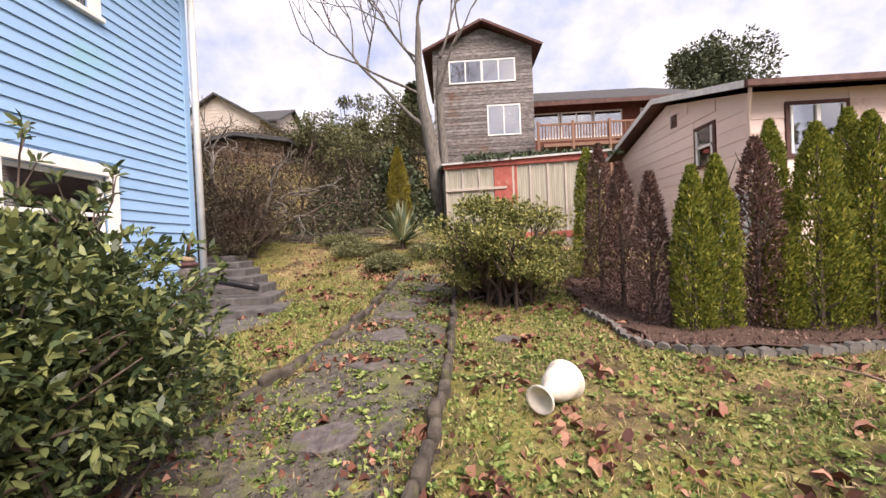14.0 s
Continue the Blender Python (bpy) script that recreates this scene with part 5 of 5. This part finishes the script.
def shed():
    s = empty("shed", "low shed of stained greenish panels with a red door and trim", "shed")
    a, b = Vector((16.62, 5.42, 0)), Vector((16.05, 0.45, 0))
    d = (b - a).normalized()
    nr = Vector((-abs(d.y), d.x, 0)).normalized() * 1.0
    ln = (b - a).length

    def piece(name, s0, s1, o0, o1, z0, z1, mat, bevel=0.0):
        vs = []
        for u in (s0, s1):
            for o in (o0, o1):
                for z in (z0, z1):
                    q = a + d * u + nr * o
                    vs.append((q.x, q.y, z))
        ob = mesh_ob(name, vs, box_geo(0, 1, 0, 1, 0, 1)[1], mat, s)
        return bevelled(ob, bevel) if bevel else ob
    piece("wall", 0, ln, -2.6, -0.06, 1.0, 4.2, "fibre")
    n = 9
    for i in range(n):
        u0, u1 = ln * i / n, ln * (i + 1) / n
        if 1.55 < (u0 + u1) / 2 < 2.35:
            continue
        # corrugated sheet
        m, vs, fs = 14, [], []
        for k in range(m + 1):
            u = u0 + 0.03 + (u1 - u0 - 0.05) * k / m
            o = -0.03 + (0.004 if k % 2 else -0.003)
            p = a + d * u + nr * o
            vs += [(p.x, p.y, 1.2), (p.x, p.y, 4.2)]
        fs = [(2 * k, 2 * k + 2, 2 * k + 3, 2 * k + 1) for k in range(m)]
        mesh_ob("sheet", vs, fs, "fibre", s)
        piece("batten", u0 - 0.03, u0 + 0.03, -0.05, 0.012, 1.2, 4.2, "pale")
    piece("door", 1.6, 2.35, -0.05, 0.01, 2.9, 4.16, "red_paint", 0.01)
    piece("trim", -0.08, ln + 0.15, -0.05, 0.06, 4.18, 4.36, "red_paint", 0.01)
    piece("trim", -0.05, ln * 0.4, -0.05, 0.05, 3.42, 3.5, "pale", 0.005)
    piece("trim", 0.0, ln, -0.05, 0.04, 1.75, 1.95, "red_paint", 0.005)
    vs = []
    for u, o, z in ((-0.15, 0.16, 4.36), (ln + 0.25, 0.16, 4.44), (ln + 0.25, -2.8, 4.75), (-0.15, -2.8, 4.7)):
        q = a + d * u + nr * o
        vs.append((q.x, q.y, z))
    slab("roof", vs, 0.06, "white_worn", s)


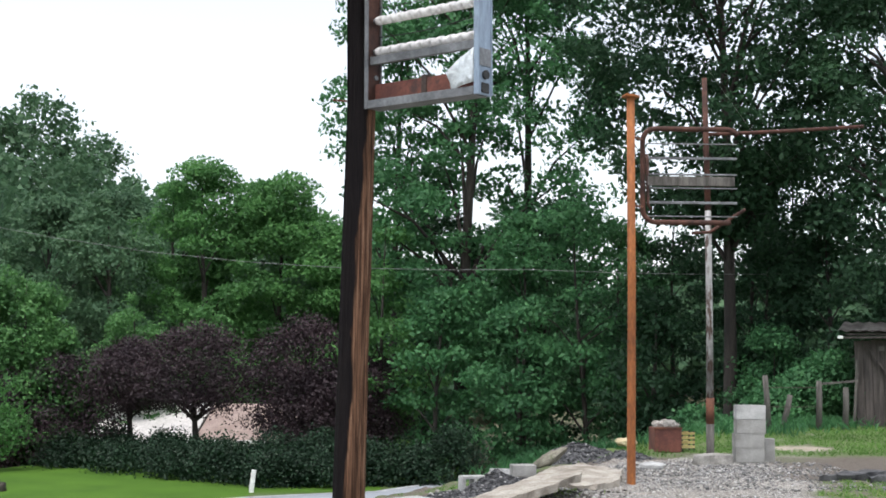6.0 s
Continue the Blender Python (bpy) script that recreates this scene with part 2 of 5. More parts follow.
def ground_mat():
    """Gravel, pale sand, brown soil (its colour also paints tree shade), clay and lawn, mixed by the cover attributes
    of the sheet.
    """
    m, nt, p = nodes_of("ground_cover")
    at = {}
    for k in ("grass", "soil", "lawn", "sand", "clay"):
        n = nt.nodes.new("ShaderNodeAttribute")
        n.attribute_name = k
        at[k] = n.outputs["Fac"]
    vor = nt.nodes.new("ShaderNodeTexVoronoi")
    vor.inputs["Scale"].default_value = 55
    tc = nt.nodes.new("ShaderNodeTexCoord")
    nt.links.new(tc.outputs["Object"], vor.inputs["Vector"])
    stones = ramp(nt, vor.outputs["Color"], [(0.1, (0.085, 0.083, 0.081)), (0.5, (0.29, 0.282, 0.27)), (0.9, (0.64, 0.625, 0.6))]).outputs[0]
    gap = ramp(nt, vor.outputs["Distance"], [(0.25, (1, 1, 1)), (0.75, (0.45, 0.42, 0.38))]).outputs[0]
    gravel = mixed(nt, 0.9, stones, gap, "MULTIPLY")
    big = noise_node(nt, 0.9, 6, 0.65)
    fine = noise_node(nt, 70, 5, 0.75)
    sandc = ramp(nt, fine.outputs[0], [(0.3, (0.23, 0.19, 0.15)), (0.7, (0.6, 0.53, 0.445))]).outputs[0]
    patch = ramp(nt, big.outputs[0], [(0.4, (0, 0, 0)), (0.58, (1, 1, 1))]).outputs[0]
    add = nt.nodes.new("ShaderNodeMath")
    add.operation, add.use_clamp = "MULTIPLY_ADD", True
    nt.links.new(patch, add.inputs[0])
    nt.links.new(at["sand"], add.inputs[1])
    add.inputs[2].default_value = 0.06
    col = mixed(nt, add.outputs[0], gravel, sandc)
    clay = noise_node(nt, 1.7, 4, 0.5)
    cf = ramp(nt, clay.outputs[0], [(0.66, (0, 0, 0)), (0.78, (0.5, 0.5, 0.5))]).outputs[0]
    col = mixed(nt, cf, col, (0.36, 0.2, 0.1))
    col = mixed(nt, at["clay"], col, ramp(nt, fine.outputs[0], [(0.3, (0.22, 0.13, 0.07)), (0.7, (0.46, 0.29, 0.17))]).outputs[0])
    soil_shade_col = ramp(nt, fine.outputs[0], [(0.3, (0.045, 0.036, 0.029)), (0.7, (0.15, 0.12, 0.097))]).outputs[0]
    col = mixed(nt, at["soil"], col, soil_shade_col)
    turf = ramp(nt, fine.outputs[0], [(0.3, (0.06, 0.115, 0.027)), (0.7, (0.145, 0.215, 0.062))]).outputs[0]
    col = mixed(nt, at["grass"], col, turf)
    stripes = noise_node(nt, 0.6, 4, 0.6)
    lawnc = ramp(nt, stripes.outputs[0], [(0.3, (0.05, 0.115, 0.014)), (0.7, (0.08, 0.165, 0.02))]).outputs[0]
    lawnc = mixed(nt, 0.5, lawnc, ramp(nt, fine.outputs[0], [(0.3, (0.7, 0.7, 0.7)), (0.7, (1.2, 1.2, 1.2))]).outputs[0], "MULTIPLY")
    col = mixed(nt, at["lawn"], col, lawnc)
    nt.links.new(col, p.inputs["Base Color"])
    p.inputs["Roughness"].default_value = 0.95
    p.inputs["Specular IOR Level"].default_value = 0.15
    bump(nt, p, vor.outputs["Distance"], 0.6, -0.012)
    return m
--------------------
**Task brief**: Copy every line above word for word and exclude the pictures.

**Complete response**:
14.0 s
Continue the Blender Python (bpy) script that recreates this scene with part 5 of 5. This part finishes the script.
def shed():
    s = empty("shed", "low shed of stained greenish panels with a red door and trim", "shed")
    a, b = Vector((16.62, 5.42, 0)), Vector((16.05, 0.45, 0))
    d = (b - a).normalized()
    nr = Vector((-abs(d.y), d.x, 0)).normalized() * 1.0
    ln = (b - a).length

    def piece(name, s0, s1, o0, o1, z0, z1, mat, bevel=0.0):
        vs = []
        for u in (s0, s1):
            for o in (o0, o1):
                for z in (z0, z1):
                    q = a + d * u + nr * o
                    vs.append((q.x, q.y, z))
        ob = mesh_ob(name, vs, box_geo(0, 1, 0, 1, 0, 1)[1], mat, s)
        return bevelled(ob, bevel) if bevel else ob
    piece("wall", 0, ln, -2.6, -0.06, 1.0, 4.2, "fibre")
    n = 9
    for i in range(n):
        u0, u1 = ln * i / n, ln * (i + 1) / n
        if 1.55 < (u0 + u1) / 2 < 2.35:
            continue
        # corrugated sheet
        m, vs, fs = 14, [], []
        for k in range(m + 1):
            u = u0 + 0.03 + (u1 - u0 - 0.05) * k / m
            o = -0.03 + (0.004 if k % 2 else -0.003)
            p = a + d * u + nr * o
            vs += [(p.x, p.y, 1.2), (p.x, p.y, 4.2)]
        fs = [(2 * k, 2 * k + 2, 2 * k + 3, 2 * k + 1) for k in range(m)]
        mesh_ob("sheet", vs, fs, "fibre", s)
        piece("batten", u0 - 0.03, u0 + 0.03, -0.05, 0.012, 1.2, 4.2, "pale")
    piece("door", 1.6, 2.35, -0.05, 0.01, 2.9, 4.16, "red_paint", 0.01)
    piece("trim", -0.08, ln + 0.15, -0.05, 0.06, 4.18, 4.36, "red_paint", 0.01)
    piece("trim", -0.05, ln * 0.4, -0.05, 0.05, 3.42, 3.5, "pale", 0.005)
    piece("trim", 0.0, ln, -0.05, 0.04, 1.75, 1.95, "red_paint", 0.005)
    vs = []
    for u, o, z in ((-0.15, 0.16, 4.36), (ln + 0.25, 0.16, 4.44), (ln + 0.25, -2.8, 4.75), (-0.15, -2.8, 4.7)):
        q = a + d * u + nr * o
        vs.append((q.x, q.y, z))
    slab("roof", vs, 0.06, "white_worn", s)


6.0 s
Continue the Blender Python (bpy) script that recreates this scene with part 2 of 5. More parts follow.
def ground_mat():
    """Gravel, pale sand, brown soil (its colour also paints tree shade), clay and lawn, mixed by the cover attributes
    of the sheet.
    """
    m, nt, p = nodes_of("ground_cover")
    at = {}
    for k in ("grass", "soil", "lawn", "sand", "clay"):
        n = nt.nodes.new("ShaderNodeAttribute")
        n.attribute_name = k
        at[k] = n.outputs["Fac"]
    vor = nt.nodes.new("ShaderNodeTexVoronoi")
    vor.inputs["Scale"].default_value = 55
    tc = nt.nodes.new("ShaderNodeTexCoord")
    nt.links.new(tc.outputs["Object"], vor.inputs["Vector"])
    stones = ramp(nt, vor.outputs["Color"], [(0.1, (0.085, 0.083, 0.081)), (0.5, (0.29, 0.282, 0.27)), (0.9, (0.64, 0.625, 0.6))]).outputs[0]
    gap = ramp(nt, vor.outputs["Distance"], [(0.25, (1, 1, 1)), (0.75, (0.45, 0.42, 0.38))]).outputs[0]
    gravel = mixed(nt, 0.9, stones, gap, "MULTIPLY")
    big = noise_node(nt, 0.9, 6, 0.65)
    fine = noise_node(nt, 70, 5, 0.75)
    sandc = ramp(nt, fine.outputs[0], [(0.3, (0.23, 0.19, 0.15)), (0.7, (0.6, 0.53, 0.445))]).outputs[0]
    patch = ramp(nt, big.outputs[0], [(0.4, (0, 0, 0)), (0.58, (1, 1, 1))]).outputs[0]
    add = nt.nodes.new("ShaderNodeMath")
    add.operation, add.use_clamp = "MULTIPLY_ADD", True
    nt.links.new(patch, add.inputs[0])
    nt.links.new(at["sand"], add.inputs[1])
    add.inputs[2].default_value = 0.06
    col = mixed(nt, add.outputs[0], gravel, sandc)
    clay = noise_node(nt, 1.7, 4, 0.5)
    cf = ramp(nt, clay.outputs[0], [(0.66, (0, 0, 0)), (0.78, (0.5, 0.5, 0.5))]).outputs[0]
    col = mixed(nt, cf, col, (0.36, 0.2, 0.1))
    col = mixed(nt, at["clay"], col, ramp(nt, fine.outputs[0], [(0.3, (0.22, 0.13, 0.07)), (0.7, (0.46, 0.29, 0.17))]).outputs[0])
    soil_shade_col = ramp(nt, fine.outputs[0], [(0.3, (0.045, 0.036, 0.029)), (0.7, (0.15, 0.12, 0.097))]).outputs[0]
    col = mixed(nt, at["soil"], col, soil_shade_col)
    turf = ramp(nt, fine.outputs[0], [(0.3, (0.06, 0.115, 0.027)), (0.7, (0.145, 0.215, 0.062))]).outputs[0]
    col = mixed(nt, at["grass"], col, turf)
    stripes = noise_node(nt, 0.6, 4, 0.6)
    lawnc = ramp(nt, stripes.outputs[0], [(0.3, (0.05, 0.115, 0.014)), (0.7, (0.08, 0.165, 0.02))]).outputs[0]
    lawnc = mixed(nt, 0.5, lawnc, ramp(nt, fine.outputs[0], [(0.3, (0.7, 0.7, 0.7)), (0.7, (1.2, 1.2, 1.2))]).outputs[0], "MULTIPLY")
    col = mixed(nt, at["lawn"], col, lawnc)
    nt.links.new(col, p.inputs["Base Color"])
    p.inputs["Roughness"].default_value = 0.95
    p.inputs["Specular IOR Level"].default_value = 0.15
    bump(nt, p, vor.outputs["Distance"], 0.6, -0.012)
    return m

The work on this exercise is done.